Because of these considerations, I do not recommend using ALTER TABLE...ALTER COLUMN for a mass collation change, especially when non-Unicode columns are involved and the code page/character set of the collations are different.  Instead, migrate data to a new table with columns of the desired collation.

Changing Column Collation Using a New Table

If you cannot perform a side-by-side migration of the entire database using a side-by-side method due to storage constraints, an alternative to ALTER TABLE...ALTER COLUMN is to create a new table with the desired collation and then copy data from the original table.  I also recommend this method over ALTER TABLE...ALTER COLOMN when migrating to a different code page/character set for the reasons I previously mentioned.

1.       Change the database recovery model to SIMPLE to minimize log space requirements

2.       Drop all constraints, except clustered primary key and clustered unique constraints

3.       Drop all non-clustered indexes to free up disk space for the migration

4.       For each table:

o   Create a new table exactly like the original, except with a different name and new collation for all character columns

o   Create the clustered index and check constraints

o   Load data

·         Use INSERT...SELECT to load the new table.  Be sure to specify a TABLOCKX hint on the INSERT so that the operation is minimally logged.  If the table has an identity column. be sure to SET IDENTITY_INSERT...ON to retain the existing identity values.

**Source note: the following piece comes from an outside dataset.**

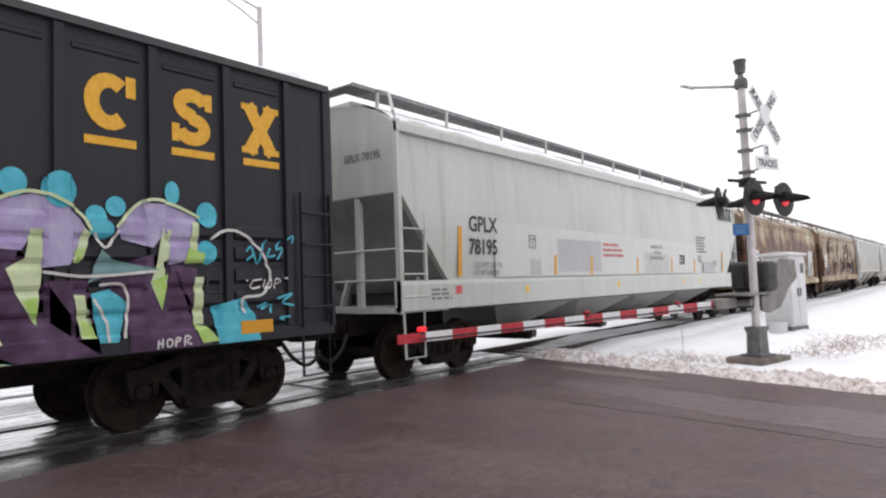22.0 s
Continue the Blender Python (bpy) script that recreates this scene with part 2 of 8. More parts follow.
ORANGE_SPRAY = rough_mat("orange_spray_paint", (0.60, 0.18, 0.05), (0.62, 0.28, 0.10), 3, 0.6, 0.05)
LIME_SPRAY = rough_mat("lime_spray_paint", (0.30, 0.48, 0.10), (0.42, 0.55, 0.20), 4, 0.6, 0.05)
CYAN_SPRAY = rough_mat("cyan_spray_paint", (0.05, 0.33, 0.42), (0.10, 0.45, 0.55), 4, 0.6, 0.05)
PURPLE_SPRAY = rough_mat("dull_purple_spray_paint", (0.05, 0.03, 0.08), (0.16, 0.10, 0.22), 3, 0.6, 0.05)
LILAC_SPRAY = rough_mat("lilac_spray_paint", (0.30, 0.24, 0.42), (0.4, 0.36, 0.5), 4, 0.6, 0.05)
MAROON_SPRAY = rough_mat("maroon_spray_paint", (0.11, 0.04, 0.045), (0.22, 0.12, 0.12), 2.5, 0.6, 0.05)
GREY_SPRAY = rough_mat("pale_grey_spray_paint", (0.46, 0.44, 0.42), (0.62, 0.60, 0.58), 3, 0.6, 0.05)
GREEN_PATCH = mat("bright_green_sticker", (0.10, 0.62, 0.05), 0.5)
PATCH_GREY = rough_mat("grey_paint_patch", (0.40, 0.405, 0.40), (0.46, 0.465, 0.46), 1.5, 0.6, 0.05)
PATCH_DARK = rough_mat("darker_grey_paint_patch", (0.36, 0.365, 0.37), (0.42, 0.42, 0.42), 1.5, 0.6, 0.05)
SHIELD_BLUE = rough_mat("shield_blue", (0.035, 0.035, 0.20), (0.05, 0.05, 0.26), 6, 0.5, 0.05)
SHIELD_RED = rough_mat("shield_red", (0.48, 0.06, 0.06), (0.56, 0.12, 0.12), 6, 0.5, 0.05)
CREAM = rough_mat("cream_end_paint", (0.62, 0.58, 0.50), (0.52, 0.46, 0.36), 2, 0.6, 0.05)
FLAG_YELLOW = rough_mat("yellow_stencil_plate", (0.68, 0.42, 0.02), (0.74, 0.48, 0.04), 10, 0.5, 0.05)
WRAP = None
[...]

o   Drop the old table after successful copy and rename new table to old name

5.       Create non-clustered indexes, constraints, triggers, object permissions, etc.

Summary

I cannot overstate the importance of choosing the right collation during the initial install since it is difficult to change after the fact.  Unfortunately, we often inherit instances and databases of varying collations and must evaluate the effort of the collation change against the benefits of a consistent collation.  If you are considering a collation change, be sure to test beforehand to avoid surprises during and after the migration and have a solid fallback plan.